Kashmir has been left facing an acute shortage of migrant workers this year with the building activities in the valley taking a severe burnt. Though officials have no explanation for this unusual development, locals widely believe that the migrant workers may be shunning the valley, fearing reprisal against them due to attacks on Kashmiris outside the state after the February 14 Pulwama suicide bombing that left 40 CRPF jawans dead.
Tens of thousands of migrant workers, who used to reach here from Bihar, West Bengal, Odisha, Jharkhand and elsewhere in the country by the last week of February or early March till last year are conspicuous by their absence this year. These workers, both skilled and unskilled, have failed to show up in the valley so far, hitting the construction activities that usually resume in March at the end of three-month winter here.
The valley's labour market used to be so dominated by the migrant workers that the city's many landmark spots have been unofficially renamed as 'Bihari chowks'. For example, Hawal Chowk in downtown city, Chanapora in uptown Srinagar and Rambagh on Srinagar Airport road have come to be referred as 'Bihari chowks' with hundreds of migrant workers arriving there every morning till last year, seeking daily-wage employments.
Srinagar residents attribute the acute dearth of migrant workers this year to their possible heightened fears over possible retaliation against them here due to attacks on Kashmiri students outside the state after the Pulwama terror strike. "A major factor behind them not coming to Kashmir may be the fear of reprisal against the Kashmiris getting targeted by right-wing goons in other parts of the country over the Pulwama attack," said Arshad Hussain, a businessman.

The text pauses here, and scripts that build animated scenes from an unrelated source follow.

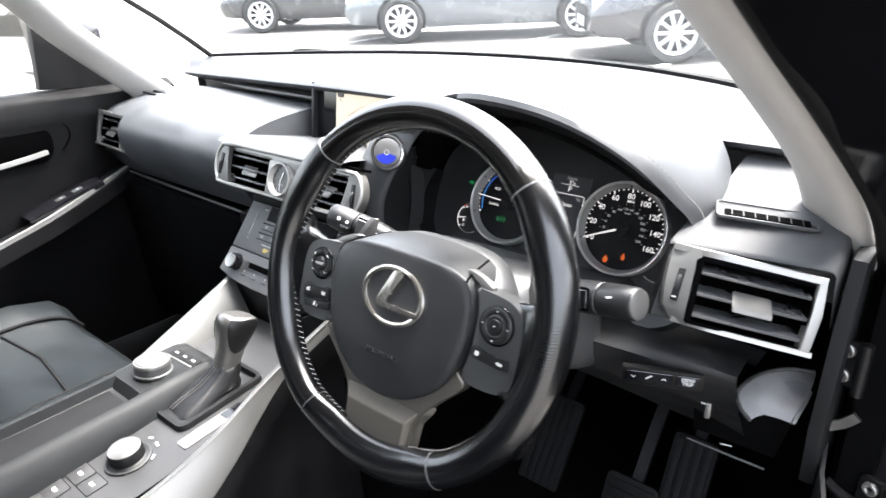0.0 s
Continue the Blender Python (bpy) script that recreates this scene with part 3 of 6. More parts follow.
# the driver's side: hood, side panel, right vent, knee panel
hood_edge = smooth_line([(-0.088, 0.662, 0.916), (-0.089, 0.652, 0.944), (-0.101, 0.622, 0.974), (-0.130, 0.588, 1.015), (-0.176, 0.567, 1.045), (-0.23, 0.557, 1.061), (-0.295, 0.555, 1.066), (-0.352, 0.572, 1.055), (-0.394, 0.598, 1.040), (-0.427, 0.612, 1.0285), (-0.466, 0.626, 1.0145), (-0.505, 0.634, 0.998), (-0.537, 0.641, 0.977), (-0.556, 0.648, 0.940)], 5)
rows = []
ne = len(hood_edge)
for i, p in enumerate(hood_edge):
    t = i / (ne - 1)
    side = 1 - abs(2 * t - 1)
    if p.x > -0.25:
        front = Vector((p.x - 0.012 * (1 - side), 0.80, min(p.z + 0.012, 1.018)))
        bulge = Vector((0.010, 0, 0.010 * side))
    else:
        front = Vector((p.x, 0.79, min(p.z, 1.018) - 0.004))
        bulge = Vector((-0.003, 0, 0.009))
    roll = 0.018 * max(0.15, min(1, (p.z - 0.955) / 0.05))
    rows.append([p + Vector((0, 0.020, -roll * 1.05)), p + Vector((0, 0.012, -roll)), p + Vector((0, 0.007, -roll * 0.8)), p + Vector((0, 0.003, -roll * 0.4)), p + Vector((0, 0.0, -0.002)), p + Vector((0, 0.003, 0.003)), p.lerp(front, 0.12) + bulge * 0.6 + Vector((0, 0, 0.004)), p.lerp(front, 0.3) + bulge * 0.9 + Vector((0, 0, 0.003)), p.lerp(front, 0.5) + bulge, p.lerp(front, 0.75) + bulge * 0.6, front])
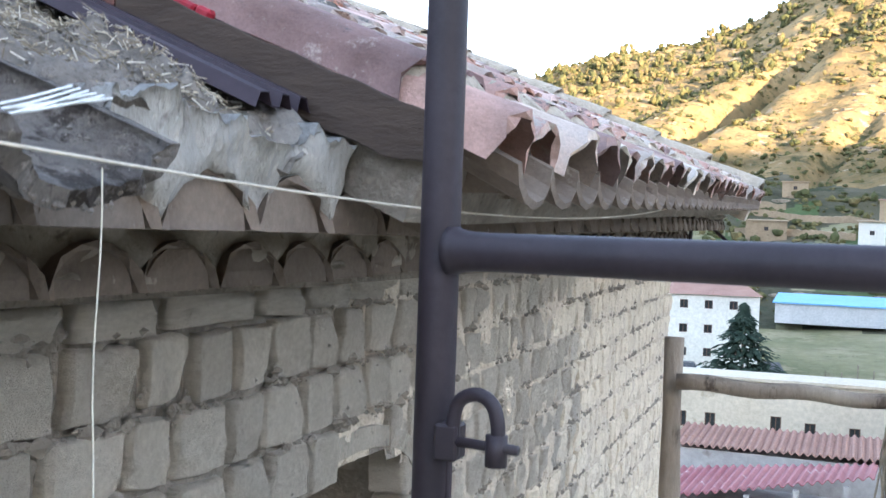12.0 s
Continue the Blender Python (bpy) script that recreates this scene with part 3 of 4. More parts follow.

The dearth of labourers has resulted in construction works getting delayed and the labour costs shooting up. "I used to employ 50 to 60 labourers daily -- most of them migrant workers. Right now I have to make do with just 10 to 15 local workers," said Afaq Ahmad, a local contractor.
He feared the works undertaken by him might be delayed substantially if the migrant workers do not return to Kashmir before soon. While officials maintain no data on migrant workers, as per a conservative estimate by the industry, around five lakh labourers come to Kashmir every year in February and work here till December when the winter sets in.
"I was planning to build my new house this April but I guess I will have to put it off for a while as local labourers have started demanding more wages than the rates prevalent last year," said Suhail Mir, a local resident.